PAJOU, Berthier en tenue de Grand Veneur, 1808, huile sur toile, 215 cm X 133 cm, Château de Versailles

Il ne faut toutefois pas s’y tromper : la France et la Suisse se courtisaient déjà bien avant dans cette ville ! En 1806, Neuchâtel passe française grâce à Napoléon qui la récupère en échange de Hanovre des mains de Frédéric-Guillaume III de Prusse. Afin de laisser son indépendance relative à la ville, l’Empereur accepte de garder le régime de principauté et d’en donner le titre à son fidèle maréchal Alexandre Berthier. Véritable loyal de Bonaparte, ce dernier a été présent à toutes ses grandes batailles. Alors occupé sur le front prussien, Berthier n’a pourtant jamais pu rendre visite à ses sujets.
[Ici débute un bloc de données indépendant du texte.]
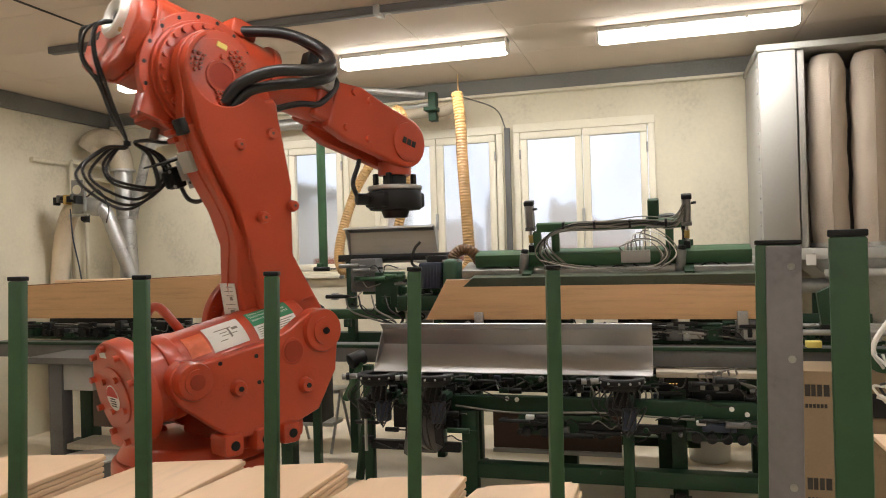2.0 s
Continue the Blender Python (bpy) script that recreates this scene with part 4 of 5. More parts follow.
# drive flange and motors on the far side
bm = C((J2X, 0.10, J2Z), (J2X, 0.15, J2Z), 0.25, seg=44, bevel=0.012)
cyl(bm, (J2X, -0.04, J2Z), (J2X, 0.10, J2Z), 0.19, seg=36, bevel=0.01)
part("drive_flange", bm, ORANGE, stand)
for k in range(16):
    a = 2 * math.pi * k / 16
    part("flange_bolt", C((J2X + 0.225 * math.cos(a), 0.085, J2Z + 0.225 * math.sin(a)), (J2X + 0.225 * math.cos(a), 0.1, J2Z + 0.225 * math.sin(a)), 0.012, seg=8), ORANGE, stand)
part("motor", C((0.30, 0.15, 0.80), (0.30, 0.38, 0.80), 0.10, seg=28, bevel=0.015), ORANGE, stand)
part("motor_box", B(-0.20, 0.04, 0.12, 0.24, 0.50, 0.775, 0.025), ORANGE, stand)
for z in (0.55, 0.62, 0.69, 0.74):
    part("screw", C((-0.208, 0.225, z), (-0.196, 0.225, z), 0.010, seg=8), ORANGE, stand)
part("motor_box", B(-0.12, 0.12, 0.04, 0.14, 0.66, 0.87, 0.03), ORANGE, stand)
part("cable_guard", T([(-0.04, -0.04, 0.84), (-0.11, -0.035, 0.93), (-0.14, 0.02, 0.985), (-0.15, 0.09, 0.965), (-0.15, 0.13, 0.87), (-0.15, 0.135, 0.77)], 0.018, seg=12), ORANGE, stand)
part("cable", T([(-0.16, 0.07, 0.985), (-0.175, 0.12, 0.94), (-0.18, 0.15, 0.86), (-0.17, 0.15, 0.77)], 0.010, seg=10), RUBBER, stand)
part("flange_lobe", B(-0.24, -0.05, 0.14, 0.28, 0.42, 0.49, 0.02), ORANGE, stand)

# balancing cylinder: pivots a little with the lower arm
balancer = part("balancing_cylinder", C((-0.30, -0.18, 0.0), (0.42, -0.18, 0.0), 0.150, seg=48, bevel=0.02), ORANGE, robot)
bm = C((-0.345, -0.18, 0.0), (-0.27, -0.18, 0.0), 0.195, seg=48, bevel=0.015)
part("end_disc", bm, ORANGE, balancer)
part("end_plate", C((-0.352, -0.18, 0.0), (-0.344, -0.18, 0.0), 0.105, seg=40, bevel=0.004), ORANGE, balancer)
part("collar", C((-0.20, -0.18, 0.0), (-0.14, -0.18, 0.0), 0.16, seg=48, bevel=0.01), ORANGE, balancer)
for r, n in ((0.172, 10), (0.078, 4)):
    for k in range(n):
        a = 2 * math.pi * (k + 0.4) / n
        part("bolt", C((-0.364, -0.18 + r * math.cos(a), r * math.sin(a)), (-0.343, -0.18 + r * math.cos(a), r * math.sin(a)), 0.012, seg=10), ORANGE, balancer)
part("round_label", C((-0.3545, -0.16, -0.01), (-0.352, -0.16, -0.01), 0.047, seg=32), LABEL, balancer, "round white and red warning label")
bm = bmesh.new()
vs = [bm.verts.new((-0.3555, -0.16 + 0.044 * math.cos(radians(a)), -0.01 + 0.044 * math.sin(radians(a)))) for a in range(5, 176, 10)]
bm.faces.new(vs)
g = bmesh.ops.extrude_face_region(bm, geom=bm.faces[:])
for v in g["geom"]:
    if isinstance(v, bmesh.types.BMVert):
        v.co.x += 0.001
part("red_half", bm, RED, balancer)
for k in range(4):
    part("print_line", B(-0.3557, -0.3545, -0.182, -0.138, -0.042 + k * 0.009, -0.0385 + k * 0.009), PRINT, balancer)
part("type_plate", B(-0.3465, -0.3445, -0.165, -0.115, 0.135, 0.155), LABEL, balancer)


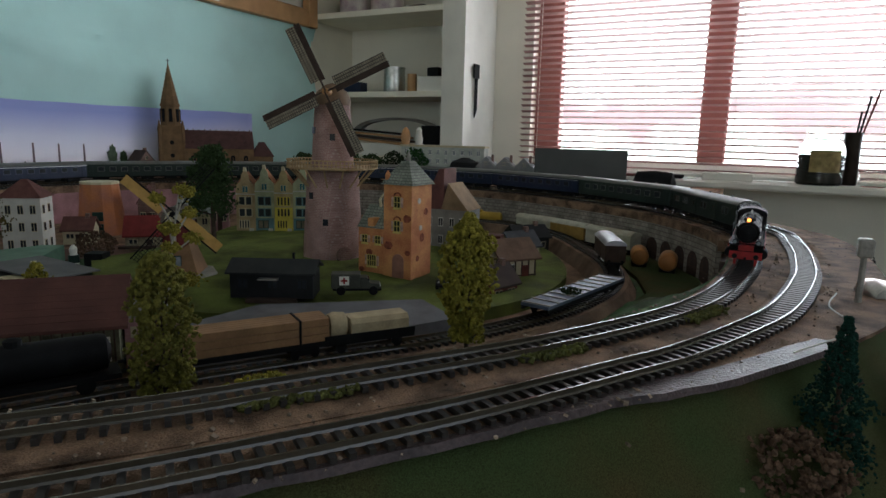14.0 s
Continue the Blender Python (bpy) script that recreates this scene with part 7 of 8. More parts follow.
# printed gable shapes beside the church, hedge and pale terrace behind the curve
cottage(2.70, 0.850, 1.081, 0, 0.05, 0.05, 0.045, 0.03, W_BROWN, DARKROOF, "dark gabled house beside the church", ridge="y")
for k in range(6):
    bush(3.23 + 0.035 * k, 0.70 - 0.07 * k, 1.081, 0.038, 0.075 + 0.01 * (k % 3), (MIDGREEN, DARKLEAF, HEDGEGREEN)[k % 3], "dark green hedge bush behind the curve", 70 + k, 130, 0.15)
PALE = pbr("pale_grey_green_terrace", (0.47, 0.50, 0.45), 0.75, scale=40, vary=0.2)
tr = thing("terrace_building", 3.42, 0.42, 1.081, -80, "pale grey-green classical terrace building", "building")
part("wall", B((0, 0, 0, 0.30, 0.06, 0.105)), PALE, tr)
part("cornice", B((-0.003, -0.004, 0.100, 0.303, 0.062, 0.107)), CREAMTRIM, tr)
for k in range(10):
    for z in (0.012, 0.044, 0.074):
        window(tr, 0.02 + 0.029 * k, z, 0.011, 0.018, "f", frame_mat=WHITEPAINT, glass=PALEPANE)
GREYG = pbr("grey_gable_card", (0.25, 0.26, 0.27), 0.8, scale=40, vary=0.25)
for k in range(4):
    cottage(3.36 - 0.012 * k, 0.10 - 0.068 * k, 1.081, -85, 0.062, 0.04, 0.045, 0.03, GREYG, GREYG, "grey card gabled house in the far row", glass=PALEPANE, ridge="y")

# ---- inner siding with wagons, and buildings inside the curve ----
SIDE = [(1.45, -0.09), (1.60, -0.20), (1.70, -0.262), (1.80, -0.318), (1.93, -0.402), (2.01, -0.458), (2.10, -0.507), (2.20, -0.543), (2.313, -0.560), (2.42, -0.550), (2.53, -0.510), (2.63, -0.45), (2.76, -0.36), (2.86, -0.22), (2.89, 0.0)]
side = track(SIDE, "inner siding of dark rails on black sleepers", STEEL, base=1.019, group="low level tracks")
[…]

Pire encore, pour avoir commencé à être en désaccord avec l’Aigle (il lui avait conseillé de ne pas mener la campagne de Russie, trop risquée selon lui) Berthier est disgracié et doit abdiquer le 3 juin 1814. Si seulement Napoléon avait écouté le prince de Neuchâtel…! L’Histoire aurait peut-être connu une autre tournure, qui sait...



DROZ, Pièce de deux francs à l'effigie d'Alexandre Berthier, prince de Neuchâtel, 1814, argent, 10,12 grammes, Swiss International Coin Auction AG



Maison des Halles, façade est

Encore plus loin dans le temps, en se promenant dans la vieille ville, le visiteur curieux remarque sans aucun doute la maison des Halles, bien en vue depuis la place Pury (place principale, qui borde le lac). Construite en 1570 par Laurent Perrenoud, cette architecture renaissante charme autant le regard que l’urbanisme environnant, se fondant dans un écrin historique déjà fort remarquable. Ancien lieu de dépôt de marchandises précieuses (céréales, tissus, etc.), son emplacement était déjà à l’époque très stratégique pour les commerçants qui venaient en barque jusque devant y déposer leurs importants produits. Sur sa façade est, de curieuses armoiries attirent le regard, d’autant que des fleurs de lys y apparaissent ! À l’époque de la construction de la maison des Halles, il faut savoir que le comte de Neuchâtel était… Henri Ier d’Orléans, duc de Longueville ! Repassons un instant la frontière française en remontant le temps pour s’y retrouver un peu. En février 1403, Mariette d’Enghien, maîtresse de Louis Ier d’Orléans (le frère de Charles VI), met au monde Jean de Dunois. Ce bâtard devient le compagnon d’armes de Jeanne d’Arc et son petit-fils, Louis Ier d’Orléans-Longueville, épouse en 1504 Jeanne, la fille du comte de Neuchâtel. Voilà comment une partie du sang royal français arrive en Suisse ! La dynastie y règne longtemps, de 1504 à 1707 ! Une partie de la France moderne s’y est donc imprégnée, regorgeant parfois d’amusantes anecdotes...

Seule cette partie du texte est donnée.